__Exercise details__:
Isolate every line in the data with the string "Continue" and copy it.

* Start Supplied information *

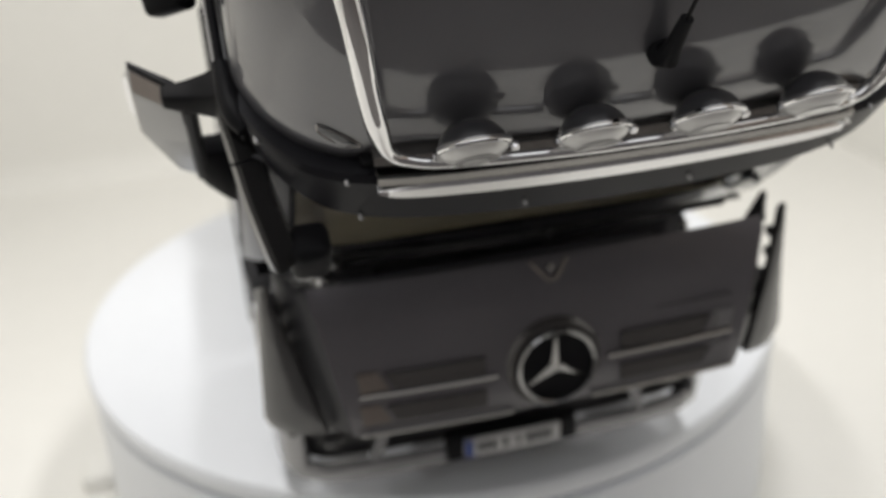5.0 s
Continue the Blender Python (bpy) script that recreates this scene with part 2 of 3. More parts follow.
# roof fairing, in slices going up
def fairing_row(w, bf, h, tuck=0.0, radius=0.034, crown=0.004, back=0.30):
    half = []
    for k in range(0, 7):
        half.append((-w, back + (bf + crown + radius - back) * k / 6, h))
    for k in range(1, 10):
        a = radians(90 * k / 9)
        half.append((-w + radius - radius * math.cos(a), bf + crown + radius - radius * math.sin(a), h))
    for k in range(1, 10):
        u = -1 + k / 10
        half.append(((w - radius) * u, bf + crown * u * u, h))
    row = half + [(0.0, bf, h)] + [(-x, b, z) for x, b, z in reversed(half)]
    return [(x, b + tuck * min(1.0, max(0.0, (0.0685 - abs(x)) / 0.010)), z) for x, b, z in row]


FAIRING = [(0.0952, 0.0960, 0.177, 0.006), (0.0955, 0.0850, 0.1852, 0.0085), (0.0955, 0.0806, 0.1895, 0.0062), (0.0955, 0.0799, 0.1950, 0.0014), (0.0954, 0.0804, 0.1990, 0.0002), (0.0953, 0.0815, 0.2040, -0.0003),
           (0.0950, 0.0828, 0.210, -0.0009), (0.0947, 0.0843, 0.220, -0.0006), (0.0940, 0.0864, 0.230, -0.0001), (0.0928, 0.0894, 0.239),
           (0.0905, 0.0932, 0.247), (0.0870, 0.0995, 0.254), (0.0815, 0.109, 0.261), (0.074, 0.125, 0.267), (0.062, 0.148, 0.271), (0.045, 0.175, 0.273)]
bm = loft([fairing_row(*p) for p in FAIRING])
top = [v for v in bm.verts if abs(v.co.z - 0.273) < 1e-6]
bm.faces.new(top)
part("roof", bm, PAINT, truck, "glossy dark grey high roof", CAB, 50)

# roof edge; the pale colour stands in for the glint along it
part("roof_lip", tube(smooth_path([(-0.0722, 0.1000, 0.2550), (-0.0600, 0.0993, 0.2547), (-0.0300, 0.0984, 0.2543), (0.0, 0.0982, 0.2542), (0.0300, 0.0984, 0.2543), (0.0600, 0.0993, 0.2547), (0.0722, 0.1000, 0.2550)], 4), 0.0010, 8), PALE, truck, "edge strip across the roof, its glint put into a pale colour", CAB)

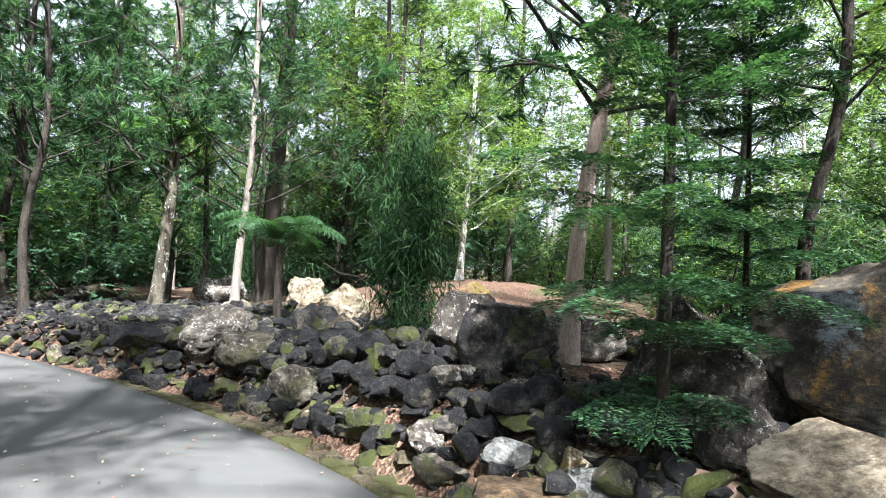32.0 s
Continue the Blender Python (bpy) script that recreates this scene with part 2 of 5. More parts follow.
MOSSY_BARK = bark_material("mossy_bark", (0.035, 0.026, 0.012), (0.12, 0.09, 0.04), (0.25, 0.20, 0.10), (0.48, 0.46, 0.38), 0.565, (0.18, 0.185, 0.015), 0.42)
PINK_BARK = bark_material("pink_bark", (0.18, 0.13, 0.10), (0.32, 0.245, 0.20), (0.45, 0.37, 0.31), (0.55, 0.50, 0.44), 0.60, (0.22, 0.14, 0.09), 0.55)
PALE_BARK = bark_material("pale_bark", (0.22, 0.18, 0.14), (0.44, 0.40, 0.35), (0.64, 0.61, 0.56), (0.78, 0.76, 0.71), 0.54, (0.34, 0.14, 0.035), 0.50)
GREY_BARK = bark_material("grey_bark", (0.10, 0.085, 0.07), (0.19, 0.165, 0.135), (0.30, 0.27, 0.23), (0.48, 0.46, 0.42), 0.60, (0.16, 0.10, 0.05), 0.6)
PATCHY_BARK = bark_material("patchy_bark", (0.026, 0.022, 0.016), (0.07, 0.06, 0.043), (0.15, 0.13, 0.10), (0.5, 0.48, 0.42), 0.565, (0.17, 0.14, 0.02), 0.52)
# mossy bark for the thick trunk, the shade on it put into darker colours
SHADED_MOSS_BARK = bark_material("shaded_moss_bark", (0.010, 0.009, 0.005), (0.026, 0.022, 0.012), (0.055, 0.048, 0.026), (0.36, 0.35, 0.30), 0.645, (0.05, 0.058, 0.008), 0.42)
PEELING_BARK = bark_material("peeling_bark", (0.13, 0.085, 0.05), (0.42, 0.37, 0.31), (0.66, 0.63, 0.58), (0.78, 0.76, 0.71), 0.555, (0.36, 0.15, 0.03), 0.56, 0.05)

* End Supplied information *

__Reply__:
Continue the Blender Python (bpy) script that recreates this scene with part 2 of 3. More parts follow.
Continue the Blender Python (bpy) script that recreates this scene with part 2 of 5. More parts follow.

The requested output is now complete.